The Drone Racing League is coming to unrestricted airspace near you, landing $20 million in Series B funding and making BattleBots feel like a thing of the past.

You might not be up to speed, but there are over 75 million fans in over 75 countries who are.

These high-speed, first person races probably won’t be stealing eyeballs from NASCAR or F1 any time soon, but with epic crashes and a slew of strategic investors, we wouldn’t sleep on the DRL.

And they’ve got the money to prove it. Revenue has been pouring in from networks like ESPN, DisneyXD and Amazon Prime Video, all of whom are looking to get in on the broadcasting action.

Let Me Upgrade You

Electronic Arts’ (-1.41%) highly anticipated new game, Star Wars Battlefront II, is taking a page out of Office Space’s script: microtransactions.

The game is attracting buzz ahead of this week’s Electronic Entertainment Expo (E3) and appears to be ushering in a changing of the guard.

EA is scrapping the “expansion pack” revenue model, which lets e-athletes (e-thletes?) pay to play additional missions and maps by replacing it with virtual in-game “goods” that make very real money.

This model is nothing new in the mobile gaming space and has proven to be successful in limited console use, netting FIFA $800 million from the sale of virtual performance enhancements.

What Else Is Happening…

Economic Calendar

  • Monday: No events today
  • Tuesday: Producer Price Index
  • Wednesday: Fed Rate Announcement, May Retail Sales, Consumer Price Index, Crude Inventories
  • Thursday: Kroger Earnings; Industrial Production
  • Friday: Michigan Consumer Sentiment Index

Water Cooler

(E3) By the Numbers

You know how it goes at this point. This week, we’re tackling E3 ahead of this years three-day event. So put down the joystick and pop on the headset. Time for the numbers to do the talking…

At E3 2016

90—E3 exhibitors that had new products to show off last year.

2,300—The number of products shown, including 130 new games and hardware.

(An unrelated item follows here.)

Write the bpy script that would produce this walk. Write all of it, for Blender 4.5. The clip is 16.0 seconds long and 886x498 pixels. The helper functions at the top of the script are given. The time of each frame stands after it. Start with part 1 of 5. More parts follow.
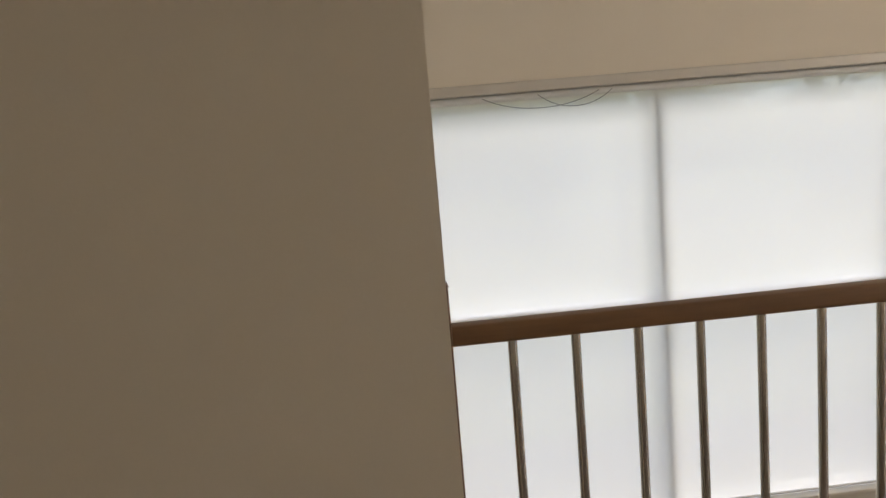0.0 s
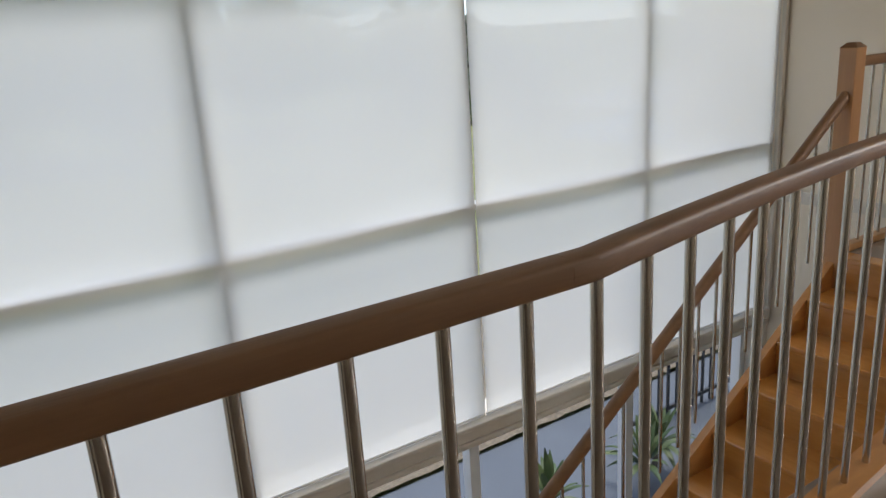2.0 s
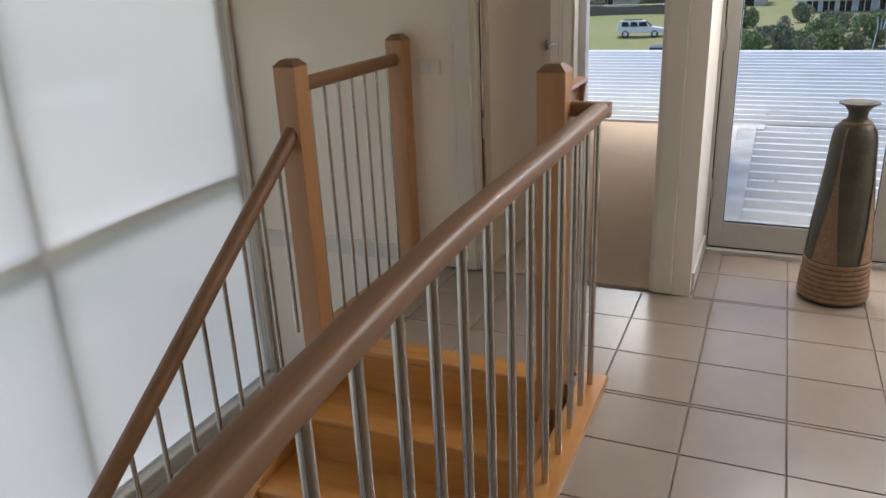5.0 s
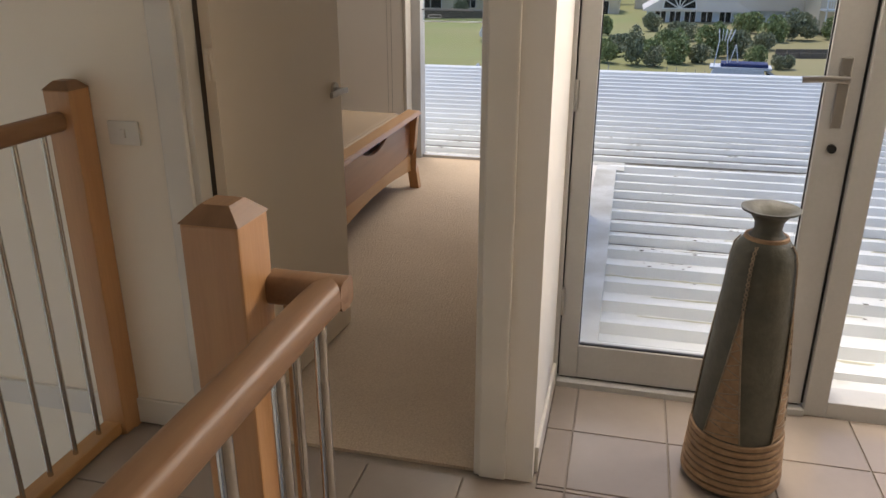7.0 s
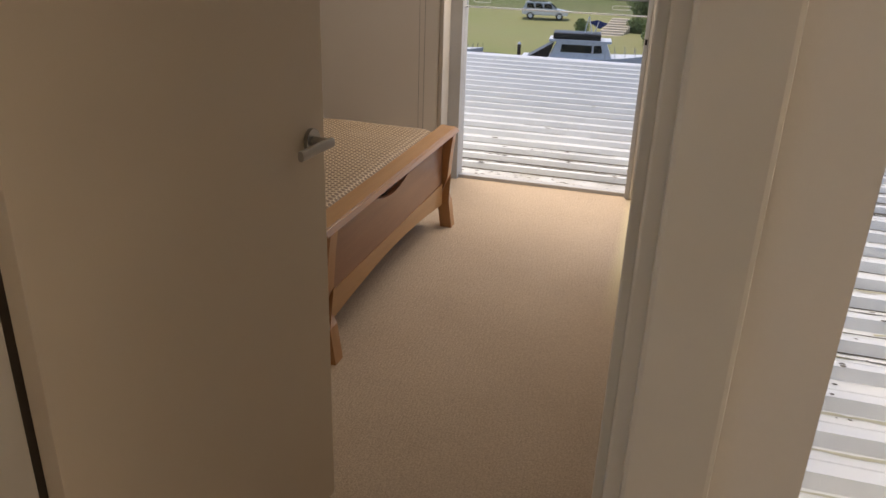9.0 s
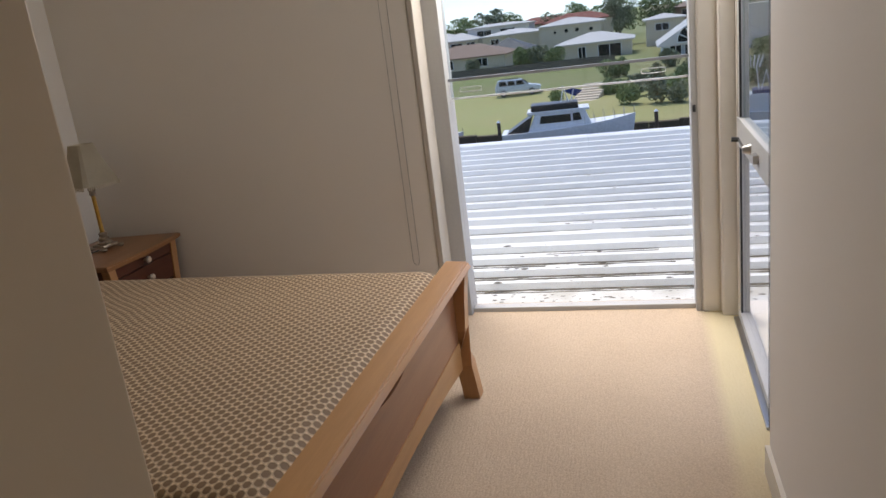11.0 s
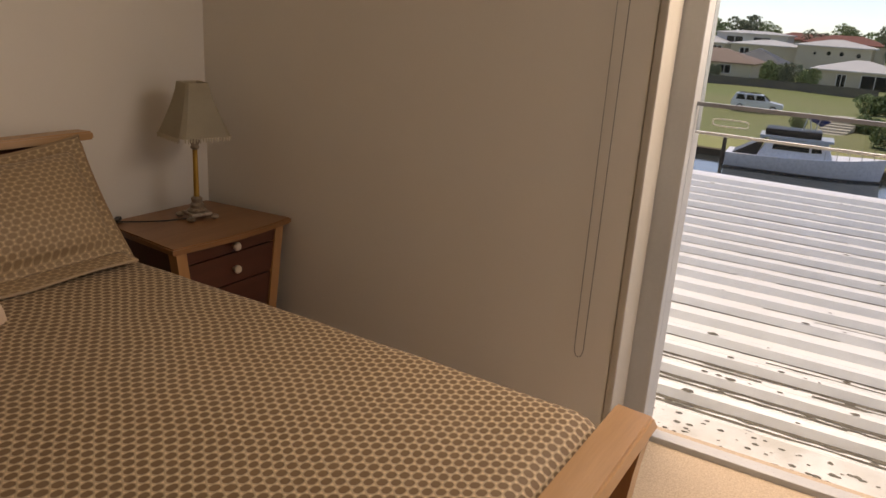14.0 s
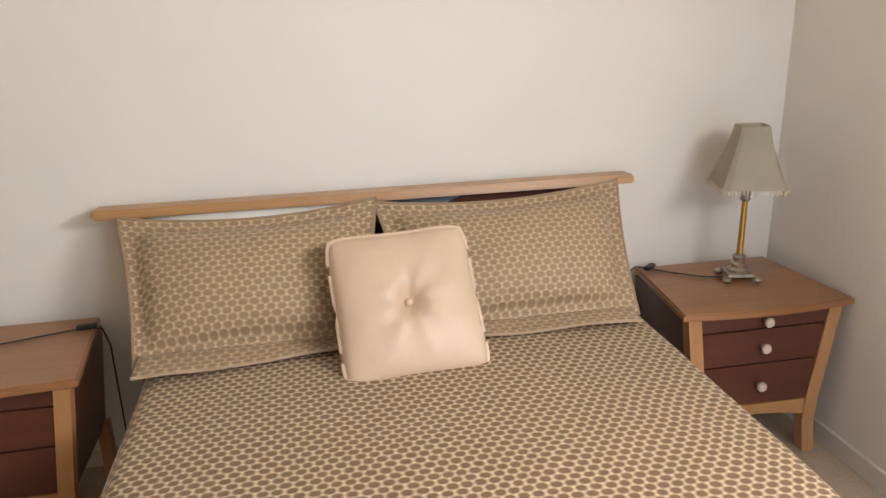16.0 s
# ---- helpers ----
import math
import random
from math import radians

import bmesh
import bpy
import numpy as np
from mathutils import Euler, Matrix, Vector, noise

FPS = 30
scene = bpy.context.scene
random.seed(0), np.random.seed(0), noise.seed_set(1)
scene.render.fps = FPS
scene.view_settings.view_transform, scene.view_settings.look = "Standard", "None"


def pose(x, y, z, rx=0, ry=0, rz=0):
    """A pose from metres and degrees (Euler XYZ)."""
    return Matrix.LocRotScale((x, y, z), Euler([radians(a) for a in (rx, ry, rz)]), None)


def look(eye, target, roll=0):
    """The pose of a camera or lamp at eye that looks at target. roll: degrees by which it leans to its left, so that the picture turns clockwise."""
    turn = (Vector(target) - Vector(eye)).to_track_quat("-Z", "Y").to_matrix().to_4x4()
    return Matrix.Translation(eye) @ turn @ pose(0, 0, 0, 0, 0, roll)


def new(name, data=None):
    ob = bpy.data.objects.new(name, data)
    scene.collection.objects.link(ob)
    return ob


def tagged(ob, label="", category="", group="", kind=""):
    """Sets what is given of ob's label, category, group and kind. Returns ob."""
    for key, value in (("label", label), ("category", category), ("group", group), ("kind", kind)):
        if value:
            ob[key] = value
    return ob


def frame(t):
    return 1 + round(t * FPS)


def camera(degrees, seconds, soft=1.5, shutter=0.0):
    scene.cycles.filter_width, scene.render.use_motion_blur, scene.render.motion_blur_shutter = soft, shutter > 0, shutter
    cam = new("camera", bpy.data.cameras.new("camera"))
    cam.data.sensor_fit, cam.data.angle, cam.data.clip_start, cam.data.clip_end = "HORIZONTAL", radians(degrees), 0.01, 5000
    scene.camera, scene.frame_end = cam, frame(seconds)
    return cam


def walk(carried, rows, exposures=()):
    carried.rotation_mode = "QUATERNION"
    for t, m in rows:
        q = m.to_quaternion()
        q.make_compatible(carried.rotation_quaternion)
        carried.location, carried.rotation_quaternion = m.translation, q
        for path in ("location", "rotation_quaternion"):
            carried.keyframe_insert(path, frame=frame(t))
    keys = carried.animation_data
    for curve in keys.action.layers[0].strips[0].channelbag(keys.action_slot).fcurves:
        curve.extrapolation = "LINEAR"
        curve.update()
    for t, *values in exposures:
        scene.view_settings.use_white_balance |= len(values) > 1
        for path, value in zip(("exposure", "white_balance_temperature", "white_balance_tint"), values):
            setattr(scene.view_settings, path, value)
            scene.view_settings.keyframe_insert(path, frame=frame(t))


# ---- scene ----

50,300—Gamers and industry professionals that attended the event.

7 million—Tweets related to E3 during the event.

42 million—Global gamers that watched exclusive E3 content on Twitch.

Here’s the takeaway: whether you consider yourself a “gamer” or not, there are more than enough to go around. And that’s why gaming’s biggest conference of the year is BIG and only getting bigger. No wonder the U.S. gaming industry took in $30.4 billion last year.

The Breakroom

Interview Question of the Day

A man has 53 socks in his drawer: 21 identical blue, 15 identical black and 17 identical red. The lights are out and he is completely in the dark. How many socks must he take out to be 100% certain he has a pair of black socks?


Who Am I?

  1. I am only the third CEO in my company’s 38-year history.
  2. My predecessor is famous for his courtside dance moves.
  3. I credit much of my leadership ability to playing cricket in India.
  4. It was recently announced that I will be a featured speaker at the Geek Week Summit this fall.
  5. I finished in the top 7% of all March Madness brackets by using the predictive search algorithm I helped create.

(Got any guesses?)

Stat of the Day

$4 billion

The total number of donations made on GoFundMe across a network of 40 million benefactors.